* Problem description *
Drop every picture. Then return, exactly, the lines from the beginning of the listing below through the one containing "0.5, 300, 0.9)".

(Scripts that build animated scenes)

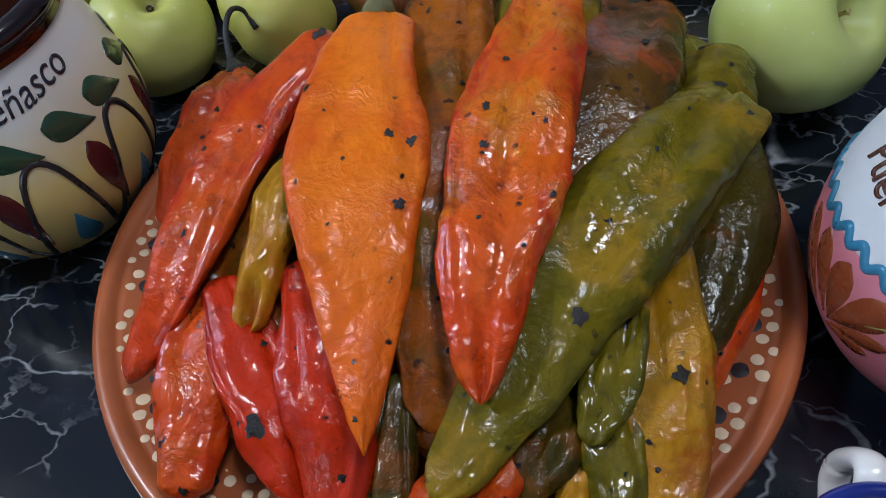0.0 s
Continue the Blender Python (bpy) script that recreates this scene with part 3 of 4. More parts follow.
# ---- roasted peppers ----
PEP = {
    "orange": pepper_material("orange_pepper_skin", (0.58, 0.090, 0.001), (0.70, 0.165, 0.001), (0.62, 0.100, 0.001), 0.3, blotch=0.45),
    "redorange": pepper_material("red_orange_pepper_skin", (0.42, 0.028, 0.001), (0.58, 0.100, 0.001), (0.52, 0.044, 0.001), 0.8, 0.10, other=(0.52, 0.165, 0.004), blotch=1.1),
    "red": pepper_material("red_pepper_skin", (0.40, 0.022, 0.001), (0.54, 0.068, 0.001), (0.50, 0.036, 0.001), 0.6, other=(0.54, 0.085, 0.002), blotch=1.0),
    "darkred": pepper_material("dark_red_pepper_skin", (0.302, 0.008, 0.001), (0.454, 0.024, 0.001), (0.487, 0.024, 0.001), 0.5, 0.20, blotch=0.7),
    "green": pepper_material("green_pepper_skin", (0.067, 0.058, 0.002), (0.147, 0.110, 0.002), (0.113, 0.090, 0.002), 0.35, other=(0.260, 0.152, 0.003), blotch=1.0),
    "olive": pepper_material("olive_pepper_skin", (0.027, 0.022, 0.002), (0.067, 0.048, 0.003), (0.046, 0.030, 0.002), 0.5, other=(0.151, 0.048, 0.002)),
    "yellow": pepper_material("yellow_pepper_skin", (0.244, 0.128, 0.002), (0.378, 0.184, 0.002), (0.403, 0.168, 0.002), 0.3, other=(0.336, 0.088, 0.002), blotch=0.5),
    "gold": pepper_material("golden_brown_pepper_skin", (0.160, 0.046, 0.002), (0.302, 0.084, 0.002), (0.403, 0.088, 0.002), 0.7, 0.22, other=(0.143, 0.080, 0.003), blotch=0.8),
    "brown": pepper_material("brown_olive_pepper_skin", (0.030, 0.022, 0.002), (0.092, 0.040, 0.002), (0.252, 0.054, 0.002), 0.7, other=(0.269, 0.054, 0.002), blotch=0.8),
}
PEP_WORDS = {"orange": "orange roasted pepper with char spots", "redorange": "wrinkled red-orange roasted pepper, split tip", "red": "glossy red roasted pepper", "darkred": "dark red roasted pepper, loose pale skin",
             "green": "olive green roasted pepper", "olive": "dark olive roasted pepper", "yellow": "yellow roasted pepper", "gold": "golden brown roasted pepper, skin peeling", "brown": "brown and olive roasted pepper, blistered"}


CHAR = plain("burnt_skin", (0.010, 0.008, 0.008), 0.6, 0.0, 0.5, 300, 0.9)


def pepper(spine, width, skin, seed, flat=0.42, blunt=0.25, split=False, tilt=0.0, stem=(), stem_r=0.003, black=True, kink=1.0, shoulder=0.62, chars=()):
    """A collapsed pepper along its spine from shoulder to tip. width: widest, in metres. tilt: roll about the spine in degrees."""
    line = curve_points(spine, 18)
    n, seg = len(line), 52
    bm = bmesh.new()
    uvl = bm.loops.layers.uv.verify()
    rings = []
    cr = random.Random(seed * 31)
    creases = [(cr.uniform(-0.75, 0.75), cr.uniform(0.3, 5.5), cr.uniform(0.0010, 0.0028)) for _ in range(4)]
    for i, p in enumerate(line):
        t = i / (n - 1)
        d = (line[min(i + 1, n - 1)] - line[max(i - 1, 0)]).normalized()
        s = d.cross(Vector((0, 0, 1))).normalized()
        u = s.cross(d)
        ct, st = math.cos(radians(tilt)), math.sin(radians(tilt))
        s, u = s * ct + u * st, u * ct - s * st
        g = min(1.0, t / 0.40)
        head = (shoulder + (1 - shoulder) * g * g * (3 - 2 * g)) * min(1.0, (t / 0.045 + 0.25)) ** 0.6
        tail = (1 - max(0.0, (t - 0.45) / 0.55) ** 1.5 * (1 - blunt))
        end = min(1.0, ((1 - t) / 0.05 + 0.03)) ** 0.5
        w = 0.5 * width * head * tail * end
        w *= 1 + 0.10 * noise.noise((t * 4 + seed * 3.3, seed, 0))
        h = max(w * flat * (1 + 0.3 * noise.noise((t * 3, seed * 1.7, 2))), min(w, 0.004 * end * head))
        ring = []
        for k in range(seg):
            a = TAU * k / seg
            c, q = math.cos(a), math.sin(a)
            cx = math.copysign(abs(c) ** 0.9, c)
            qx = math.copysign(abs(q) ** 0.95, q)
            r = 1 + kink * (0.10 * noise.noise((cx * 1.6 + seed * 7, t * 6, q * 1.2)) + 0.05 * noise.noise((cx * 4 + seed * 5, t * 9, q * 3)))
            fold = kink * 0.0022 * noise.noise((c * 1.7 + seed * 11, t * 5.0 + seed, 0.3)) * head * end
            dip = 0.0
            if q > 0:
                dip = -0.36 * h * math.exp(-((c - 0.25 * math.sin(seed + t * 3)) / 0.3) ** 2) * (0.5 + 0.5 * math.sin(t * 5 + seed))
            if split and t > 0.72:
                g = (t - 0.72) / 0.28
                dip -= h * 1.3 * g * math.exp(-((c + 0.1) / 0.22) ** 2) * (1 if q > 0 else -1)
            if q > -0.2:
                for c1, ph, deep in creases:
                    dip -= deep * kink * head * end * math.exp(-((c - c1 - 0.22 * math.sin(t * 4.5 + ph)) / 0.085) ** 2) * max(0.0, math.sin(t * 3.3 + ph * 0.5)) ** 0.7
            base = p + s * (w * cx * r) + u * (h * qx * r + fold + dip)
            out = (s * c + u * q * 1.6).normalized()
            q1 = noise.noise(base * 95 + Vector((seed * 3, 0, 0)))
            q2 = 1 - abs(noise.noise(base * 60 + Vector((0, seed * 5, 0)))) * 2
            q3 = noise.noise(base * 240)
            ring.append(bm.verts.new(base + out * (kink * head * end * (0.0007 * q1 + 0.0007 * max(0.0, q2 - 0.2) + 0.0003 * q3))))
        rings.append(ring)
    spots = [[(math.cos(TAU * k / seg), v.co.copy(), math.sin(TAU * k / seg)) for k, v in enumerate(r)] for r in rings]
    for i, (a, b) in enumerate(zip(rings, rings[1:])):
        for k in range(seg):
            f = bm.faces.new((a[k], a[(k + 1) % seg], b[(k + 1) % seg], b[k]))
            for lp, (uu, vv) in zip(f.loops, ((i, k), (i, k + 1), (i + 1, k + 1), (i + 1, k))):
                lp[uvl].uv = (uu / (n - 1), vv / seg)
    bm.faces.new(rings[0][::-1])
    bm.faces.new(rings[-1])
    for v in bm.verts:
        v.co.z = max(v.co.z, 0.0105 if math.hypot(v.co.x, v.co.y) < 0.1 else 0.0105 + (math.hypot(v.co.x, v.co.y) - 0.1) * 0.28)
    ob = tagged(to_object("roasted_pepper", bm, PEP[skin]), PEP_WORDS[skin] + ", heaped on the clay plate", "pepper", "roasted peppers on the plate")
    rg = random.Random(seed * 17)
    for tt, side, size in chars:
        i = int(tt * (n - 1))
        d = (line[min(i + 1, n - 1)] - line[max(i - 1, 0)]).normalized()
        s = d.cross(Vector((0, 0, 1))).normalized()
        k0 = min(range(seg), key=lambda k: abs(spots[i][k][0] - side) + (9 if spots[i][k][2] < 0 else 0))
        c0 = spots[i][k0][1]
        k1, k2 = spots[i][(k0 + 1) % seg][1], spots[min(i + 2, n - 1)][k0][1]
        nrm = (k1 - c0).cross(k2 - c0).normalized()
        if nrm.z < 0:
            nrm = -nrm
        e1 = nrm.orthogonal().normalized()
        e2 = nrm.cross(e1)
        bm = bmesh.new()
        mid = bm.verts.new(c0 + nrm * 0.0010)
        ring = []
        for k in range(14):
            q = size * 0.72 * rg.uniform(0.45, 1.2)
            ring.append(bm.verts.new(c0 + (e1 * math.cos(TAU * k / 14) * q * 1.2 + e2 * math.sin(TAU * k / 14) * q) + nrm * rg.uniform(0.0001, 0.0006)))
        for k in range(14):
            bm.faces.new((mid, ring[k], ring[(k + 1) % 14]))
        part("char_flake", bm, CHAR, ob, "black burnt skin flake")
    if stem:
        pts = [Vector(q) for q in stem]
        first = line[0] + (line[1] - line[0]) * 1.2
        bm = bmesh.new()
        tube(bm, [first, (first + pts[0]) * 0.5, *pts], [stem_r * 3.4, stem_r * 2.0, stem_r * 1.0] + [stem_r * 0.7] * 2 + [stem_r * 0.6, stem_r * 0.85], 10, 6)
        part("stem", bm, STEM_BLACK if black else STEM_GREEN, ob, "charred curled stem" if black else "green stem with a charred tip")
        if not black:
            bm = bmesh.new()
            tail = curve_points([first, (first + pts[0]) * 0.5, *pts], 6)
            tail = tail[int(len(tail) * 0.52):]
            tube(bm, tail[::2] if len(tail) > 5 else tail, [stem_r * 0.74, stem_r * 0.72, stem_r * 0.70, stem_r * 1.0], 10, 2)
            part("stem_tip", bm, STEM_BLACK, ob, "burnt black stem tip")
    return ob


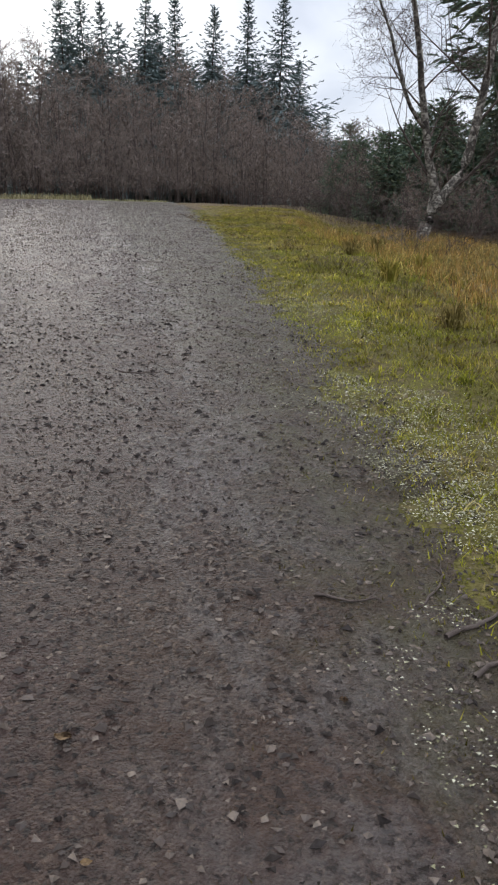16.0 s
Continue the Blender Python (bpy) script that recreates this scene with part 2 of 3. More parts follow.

* Written reply *
0.0 s
Continue the Blender Python (bpy) script that recreates this scene with part 3 of 4. More parts follow.
# ---- roasted peppers ----
PEP = {
    "orange": pepper_material("orange_pepper_skin", (0.58, 0.090, 0.001), (0.70, 0.165, 0.001), (0.62, 0.100, 0.001), 0.3, blotch=0.45),
    "redorange": pepper_material("red_orange_pepper_skin", (0.42, 0.028, 0.001), (0.58, 0.100, 0.001), (0.52, 0.044, 0.001), 0.8, 0.10, other=(0.52, 0.165, 0.004), blotch=1.1),
    "red": pepper_material("red_pepper_skin", (0.40, 0.022, 0.001), (0.54, 0.068, 0.001), (0.50, 0.036, 0.001), 0.6, other=(0.54, 0.085, 0.002), blotch=1.0),
    "darkred": pepper_material("dark_red_pepper_skin", (0.302, 0.008, 0.001), (0.454, 0.024, 0.001), (0.487, 0.024, 0.001), 0.5, 0.20, blotch=0.7),
    "green": pepper_material("green_pepper_skin", (0.067, 0.058, 0.002), (0.147, 0.110, 0.002), (0.113, 0.090, 0.002), 0.35, other=(0.260, 0.152, 0.003), blotch=1.0),
    "olive": pepper_material("olive_pepper_skin", (0.027, 0.022, 0.002), (0.067, 0.048, 0.003), (0.046, 0.030, 0.002), 0.5, other=(0.151, 0.048, 0.002)),
    "yellow": pepper_material("yellow_pepper_skin", (0.244, 0.128, 0.002), (0.378, 0.184, 0.002), (0.403, 0.168, 0.002), 0.3, other=(0.336, 0.088, 0.002), blotch=0.5),
    "gold": pepper_material("golden_brown_pepper_skin", (0.160, 0.046, 0.002), (0.302, 0.084, 0.002), (0.403, 0.088, 0.002), 0.7, 0.22, other=(0.143, 0.080, 0.003), blotch=0.8),
    "brown": pepper_material("brown_olive_pepper_skin", (0.030, 0.022, 0.002), (0.092, 0.040, 0.002), (0.252, 0.054, 0.002), 0.7, other=(0.269, 0.054, 0.002), blotch=0.8),
}
PEP_WORDS = {"orange": "orange roasted pepper with char spots", "redorange": "wrinkled red-orange roasted pepper, split tip", "red": "glossy red roasted pepper", "darkred": "dark red roasted pepper, loose pale skin",
             "green": "olive green roasted pepper", "olive": "dark olive roasted pepper", "yellow": "yellow roasted pepper", "gold": "golden brown roasted pepper, skin peeling", "brown": "brown and olive roasted pepper, blistered"}


CHAR = plain("burnt_skin", (0.010, 0.008, 0.008), 0.6, 0.0, 0.5, 300, 0.9)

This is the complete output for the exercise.